Registration slips: when staying in a hotel / hostel / guest house, ask for a registration slip. When you leave the country, at the customs, the officials will most probably ask you to present a proof that you have been officially registered as a tourist during the whole duration of your stay. We didn’t know about that from the beginning and learnt that during a conversation with fellow travelers. We even had to return to our first hostel in Tashkent to collect the registration slip, luckily, the hostel was on our way.
Dressing appropriately when visiting mosques: long dress covering your knees / long trousers and a short covering your shoulders is the good form when you visit mosques or religious schools.
Taking off the shoes when entering the house: carpets are almost everywhere and you sometimes sit on the floor, so care to take off your shoes before entering a private house (it’s polite here), your room in the hotel or carpeting.
Carrying enough cash for your necessities: withdrawing money was not always easy, many ATMs didn’t work with the foreign credit cards, only with the local EZCard; so make sure you carry enough cash with you once you had luck with the withdrawal.
Power plug: in Uzbekistan the power plugs and sockets are of type C (“Europlug”) and F. The standard voltage is 220 V and the standard frequency is 50 Hz. If you come from Europe / Russia, you will not need an adapter for your power plug.
Riding a taxi: if you stop a taxi on the street, usually the price is fair, but in order to be on the safe side, confirm it upfront, before you get in the car. At the airport and at the bus stations in the tourist cities (Tashkent, Samarkand, Bukhara) the initially offered price is usually 1,5-3 times higher. Normal price is 10000-15000 for 15-20 minutes ride.
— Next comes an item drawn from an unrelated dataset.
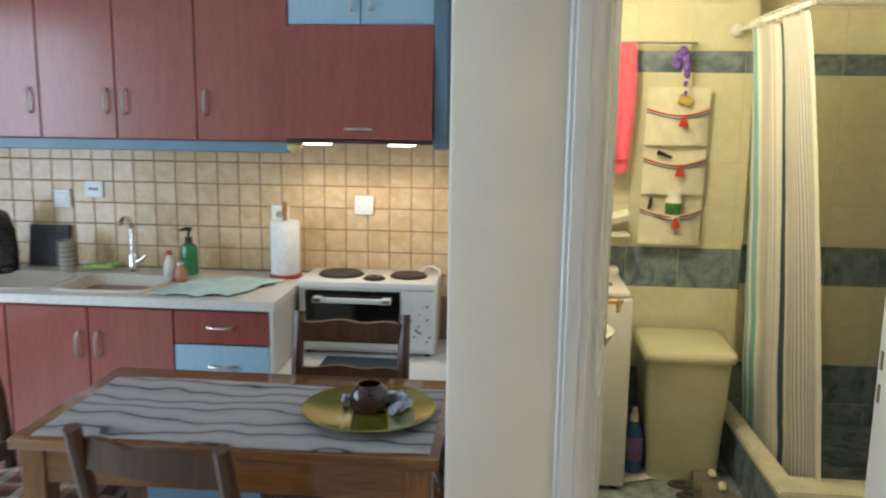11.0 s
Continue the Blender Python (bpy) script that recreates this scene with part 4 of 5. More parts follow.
def dining_table():
    t = thing("dining_table", pose(-0.86, 2.365, 0), "polished brown wooden dining table", "table")
    X, Y, Z = 0.56, 0.30, 0.765
    part("tabletop", bx(B(), (-X, -Y, Z - 0.032), (X, Y, Z), 0.006, 2), TABLEWOOD, t)
    for sx in (-1, 1):
        for sy in (-1, 1):
            part("leg", bx(B(), (sx * (X - 0.055) - 0.034, sy * (Y - 0.05) - 0.034, 0), (sx * (X - 0.055) + 0.034, sy * (Y - 0.05) + 0.034, Z - 0.032), 0.004), TABLELEG, t)
    for sy in (-1, 1):
        part("apron", bx(B(), (-X + 0.09, sy * (Y - 0.035) - 0.011, Z - 0.125), (X - 0.09, sy * (Y - 0.035) + 0.011, Z - 0.032)), TABLEWOOD, t)
    for sx in (-1, 1):
        part("apron", bx(B(), (sx * (X - 0.04) - 0.011, -Y + 0.085, Z - 0.125), (sx * (X - 0.04) + 0.011, Y - 0.085, Z - 0.032)), TABLEWOOD, t)


TABLELEG = wood_mat("table_leg_wood", (0.29, 0.120, 0.034), (0.16, 0.058, 0.016), 2, 5.0, 0.22, 0.4, 0.8)
dining_table()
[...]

In Tashkent, a taxi ride from the airport costs about 20000 som for a 10-min-ride, but you would have to handle for this price, as at the entrance the taxi-drivers will offer you 60000 (and some even 200000) som – 20 times the real price, but worth trying as even this price can seem some tourists reasonable;)
Taxi app: the most convenient taxi app in Uzbekistan is Yandex taxi. The price for a ride will be around 10000 som in the city for 15-20 minutes ride. Waiving a taxi directly on the street is not as transparent as many of them don’t have taxi shields.
Riding a car: to our surprise, we came to the conclusion that most of the cars are white in Uzbekistan, as it can be very hot in the summer and white color reflects the sun beams. The prevailing brand is Chevrolet, as it is produced (put together) in Uzbekistan. Seat belt is usually not used during the ride and is not even available on the back seat.
Travelling by train. Travelling around the country is very convenient on a train. Our experience has shown that this is a very fast, reliable, comfortable and affordable means of transport in Uzbekistan. Keep in mind that you can buy train tickets only in big cities with a full-fledged passenger railway station.For example, this was not the case in in Fergana. Buying tickets online can be problematic as well, as VISA cards are not always accepted. The most reliable solution is to buy tickets directly at the main station upon arrival for all directions you planned. Below are approximate prices for a train ride:
- Taschkent – Margilan, 5h, 72500 som pp.
- Tashkent – Samarkand, 3h, 61000 som pp.
- Samarkand – Bukhara, 1,5h (fast train), 77000 som pp.
Currency: at the time of our trip, one Euro was approximately equal 10500 Uzbekistani som (UZS).
Prices: generally, transportation and food is cheap in Uzbekistan. Accommodation is rather expensive though in comparison to other services.
Shopping: when going shopping, don’t buy in the first place but compare prices is several shops. The price for the same goods can be different up to 1,5-2 times.
Clean and safe streets: we have seen numerous workers cleaning and sweeping the streets at all times of the day. As a result, it is very clean everywhere. We also felt very safe, even at night in all the cities we have visited.
Chili pins: you will see some tiny pins with a chili on it in many houses, for example, attached to the curtains. The reason is simple: in Uzbekistan, chili is believed to protect you from the evil eye.